* [YOUR GOAL]: Reproduce the listing below in full and without alteration, apart from its pictures.

═══

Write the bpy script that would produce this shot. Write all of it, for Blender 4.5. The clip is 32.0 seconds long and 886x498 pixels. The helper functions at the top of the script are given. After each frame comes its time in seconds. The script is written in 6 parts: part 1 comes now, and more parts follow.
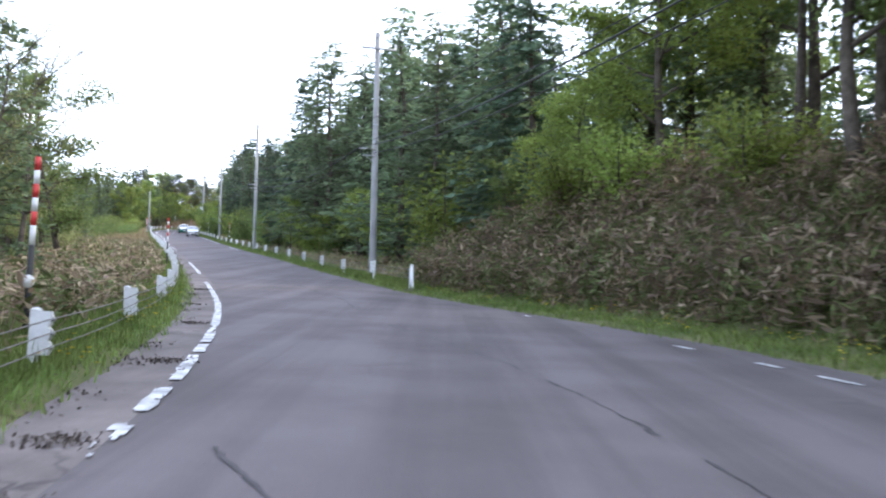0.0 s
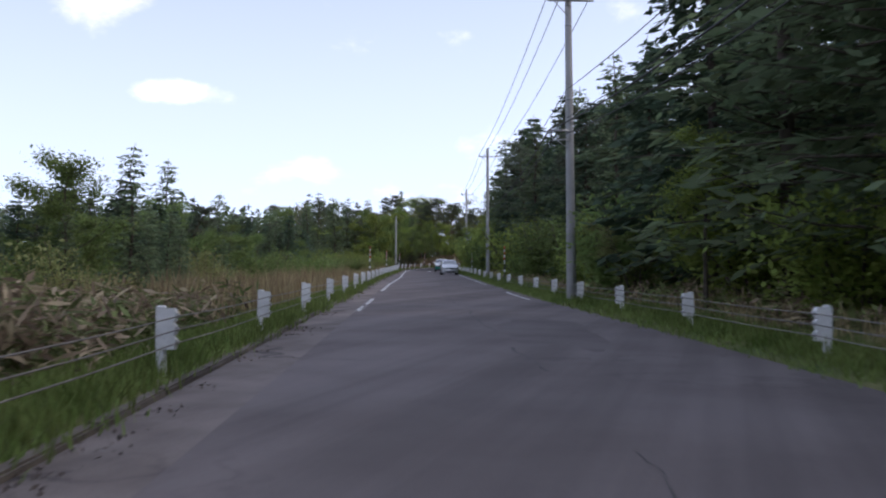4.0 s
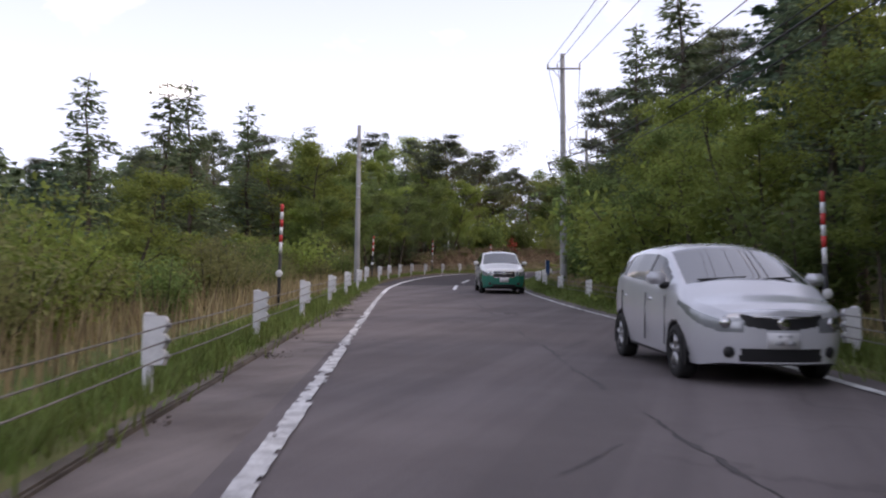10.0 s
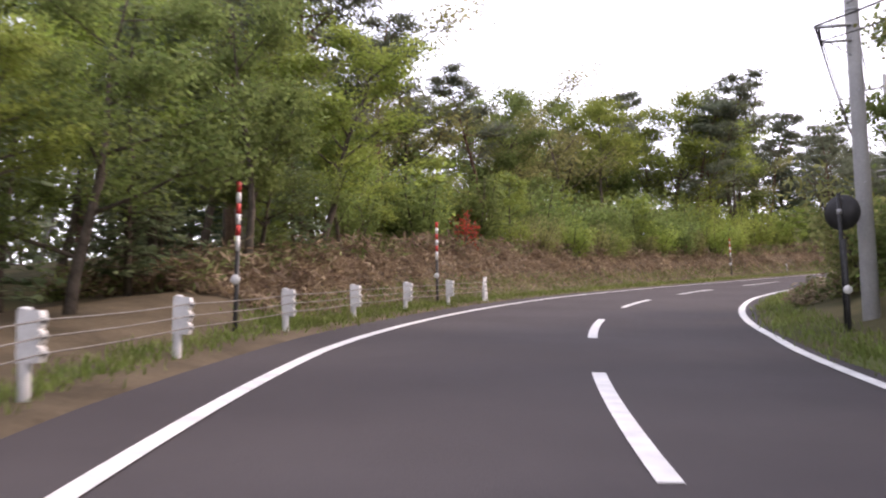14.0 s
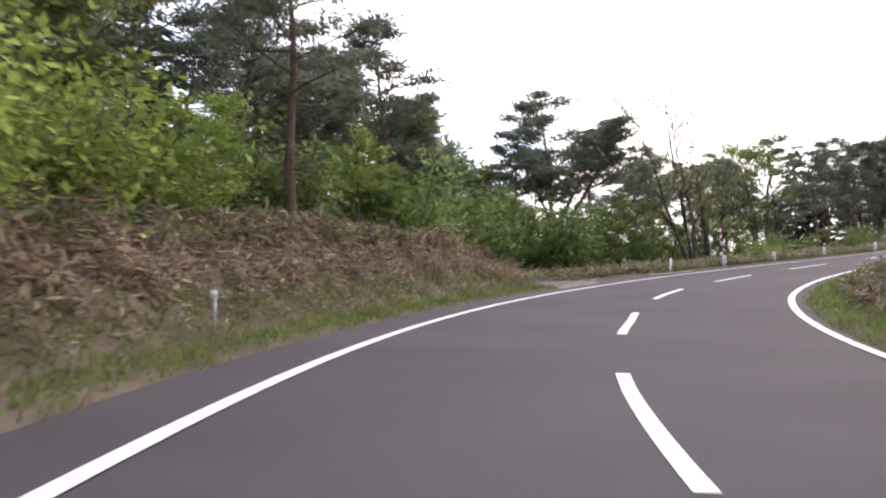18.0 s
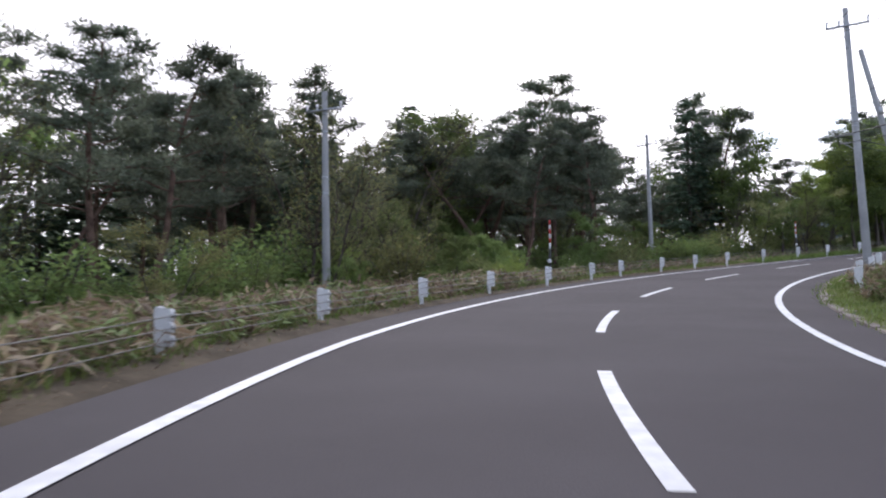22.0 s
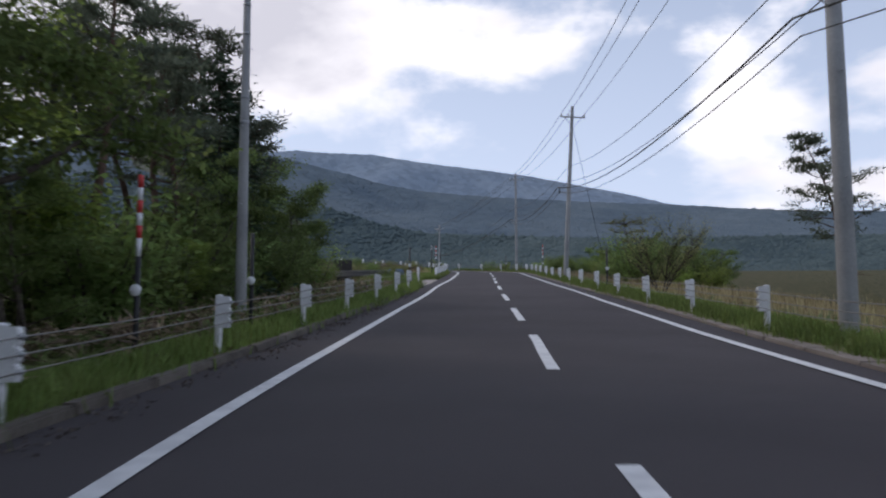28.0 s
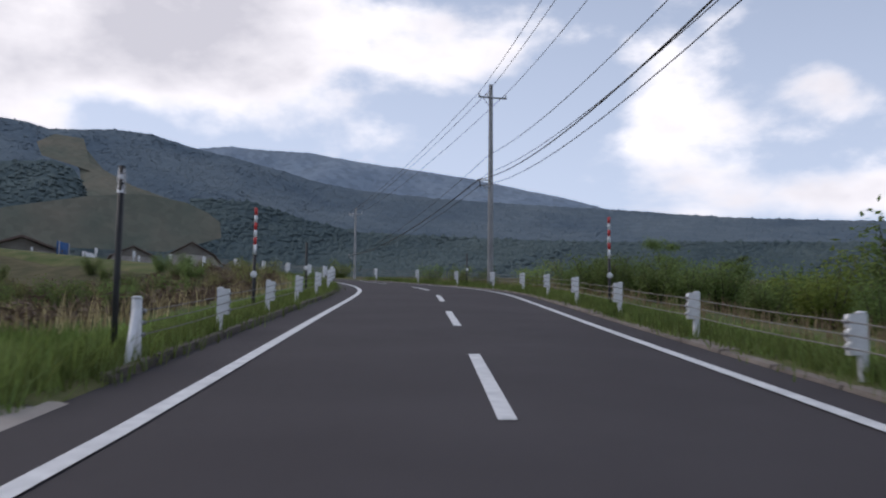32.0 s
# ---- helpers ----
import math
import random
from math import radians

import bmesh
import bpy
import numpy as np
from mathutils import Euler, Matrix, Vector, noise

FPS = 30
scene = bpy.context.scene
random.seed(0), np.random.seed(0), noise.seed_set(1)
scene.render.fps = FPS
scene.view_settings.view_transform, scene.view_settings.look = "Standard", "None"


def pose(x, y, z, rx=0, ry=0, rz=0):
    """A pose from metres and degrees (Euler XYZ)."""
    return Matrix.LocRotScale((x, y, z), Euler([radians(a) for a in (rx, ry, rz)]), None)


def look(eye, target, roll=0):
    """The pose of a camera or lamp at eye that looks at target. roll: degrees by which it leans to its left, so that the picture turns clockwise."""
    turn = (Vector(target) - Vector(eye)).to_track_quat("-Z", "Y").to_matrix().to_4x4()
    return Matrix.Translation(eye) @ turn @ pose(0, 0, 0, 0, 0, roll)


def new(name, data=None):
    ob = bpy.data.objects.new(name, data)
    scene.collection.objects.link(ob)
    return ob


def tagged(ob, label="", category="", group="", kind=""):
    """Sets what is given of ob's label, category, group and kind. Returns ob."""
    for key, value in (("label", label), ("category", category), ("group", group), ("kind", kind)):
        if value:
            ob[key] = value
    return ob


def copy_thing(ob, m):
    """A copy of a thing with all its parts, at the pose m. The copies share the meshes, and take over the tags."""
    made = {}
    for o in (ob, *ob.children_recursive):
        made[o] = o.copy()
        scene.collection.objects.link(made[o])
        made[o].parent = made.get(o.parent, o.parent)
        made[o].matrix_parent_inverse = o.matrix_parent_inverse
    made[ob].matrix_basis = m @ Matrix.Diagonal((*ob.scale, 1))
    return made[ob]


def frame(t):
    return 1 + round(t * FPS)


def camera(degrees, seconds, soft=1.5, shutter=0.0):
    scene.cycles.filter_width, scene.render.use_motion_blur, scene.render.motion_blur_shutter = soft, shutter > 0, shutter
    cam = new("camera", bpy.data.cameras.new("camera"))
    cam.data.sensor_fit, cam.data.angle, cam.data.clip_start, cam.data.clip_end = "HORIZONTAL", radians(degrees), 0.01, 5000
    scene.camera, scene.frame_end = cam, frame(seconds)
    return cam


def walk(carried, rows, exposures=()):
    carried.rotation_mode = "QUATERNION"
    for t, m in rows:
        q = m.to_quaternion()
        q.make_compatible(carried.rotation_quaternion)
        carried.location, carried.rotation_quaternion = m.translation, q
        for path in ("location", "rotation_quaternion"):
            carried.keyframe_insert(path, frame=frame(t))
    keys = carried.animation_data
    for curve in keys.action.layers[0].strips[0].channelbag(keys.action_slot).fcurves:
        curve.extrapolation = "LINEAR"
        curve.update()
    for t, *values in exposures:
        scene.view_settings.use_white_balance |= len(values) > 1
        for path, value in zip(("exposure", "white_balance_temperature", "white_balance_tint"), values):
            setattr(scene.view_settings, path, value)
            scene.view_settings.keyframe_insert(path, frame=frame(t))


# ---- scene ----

═══

* [TASK SOLUTION]:
Write the bpy script that would produce this shot. Write all of it, for Blender 4.5. The clip is 32.0 seconds long and 886x498 pixels. The helper functions at the top of the script are given. After each frame comes its time in seconds. The script is written in 6 parts: part 1 comes now, and more parts follow.
0.0 s
4.0 s
10.0 s
14.0 s
18.0 s
22.0 s
28.0 s
32.0 s
# ---- helpers ----
import math
import random
from math import radians

import bmesh
import bpy
import numpy as np
from mathutils import Euler, Matrix, Vector, noise

FPS = 30
scene = bpy.context.scene
random.seed(0), np.random.seed(0), noise.seed_set(1)
scene.render.fps = FPS
scene.view_settings.view_transform, scene.view_settings.look = "Standard", "None"


def pose(x, y, z, rx=0, ry=0, rz=0):
    """A pose from metres and degrees (Euler XYZ)."""
    return Matrix.LocRotScale((x, y, z), Euler([radians(a) for a in (rx, ry, rz)]), None)


def look(eye, target, roll=0):
    """The pose of a camera or lamp at eye that looks at target. roll: degrees by which it leans to its left, so that the picture turns clockwise."""
    turn = (Vector(target) - Vector(eye)).to_track_quat("-Z", "Y").to_matrix().to_4x4()
    return Matrix.Translation(eye) @ turn @ pose(0, 0, 0, 0, 0, roll)


def new(name, data=None):
    ob = bpy.data.objects.new(name, data)
    scene.collection.objects.link(ob)
    return ob


def tagged(ob, label="", category="", group="", kind=""):
    """Sets what is given of ob's label, category, group and kind. Returns ob."""
    for key, value in (("label", label), ("category", category), ("group", group), ("kind", kind)):
        if value:
            ob[key] = value
    return ob


def copy_thing(ob, m):
    """A copy of a thing with all its parts, at the pose m. The copies share the meshes, and take over the tags."""
    made = {}
    for o in (ob, *ob.children_recursive):
        made[o] = o.copy()
        scene.collection.objects.link(made[o])
        made[o].parent = made.get(o.parent, o.parent)
        made[o].matrix_parent_inverse = o.matrix_parent_inverse
    made[ob].matrix_basis = m @ Matrix.Diagonal((*ob.scale, 1))
    return made[ob]


def frame(t):
    return 1 + round(t * FPS)


def camera(degrees, seconds, soft=1.5, shutter=0.0):
    scene.cycles.filter_width, scene.render.use_motion_blur, scene.render.motion_blur_shutter = soft, shutter > 0, shutter
    cam = new("camera", bpy.data.cameras.new("camera"))
    cam.data.sensor_fit, cam.data.angle, cam.data.clip_start, cam.data.clip_end = "HORIZONTAL", radians(degrees), 0.01, 5000
    scene.camera, scene.frame_end = cam, frame(seconds)
    return cam


def walk(carried, rows, exposures=()):
    carried.rotation_mode = "QUATERNION"
    for t, m in rows:
        q = m.to_quaternion()
        q.make_compatible(carried.rotation_quaternion)
        carried.location, carried.rotation_quaternion = m.translation, q
        for path in ("location", "rotation_quaternion"):
            carried.keyframe_insert(path, frame=frame(t))
    keys = carried.animation_data
    for curve in keys.action.layers[0].strips[0].channelbag(keys.action_slot).fcurves:
        curve.extrapolation = "LINEAR"
        curve.update()
    for t, *values in exposures:
        scene.view_settings.use_white_balance |= len(values) > 1
        for path, value in zip(("exposure", "white_balance_temperature", "white_balance_tint"), values):
            setattr(scene.view_settings, path, value)
            scene.view_settings.keyframe_insert(path, frame=frame(t))


# ---- scene ----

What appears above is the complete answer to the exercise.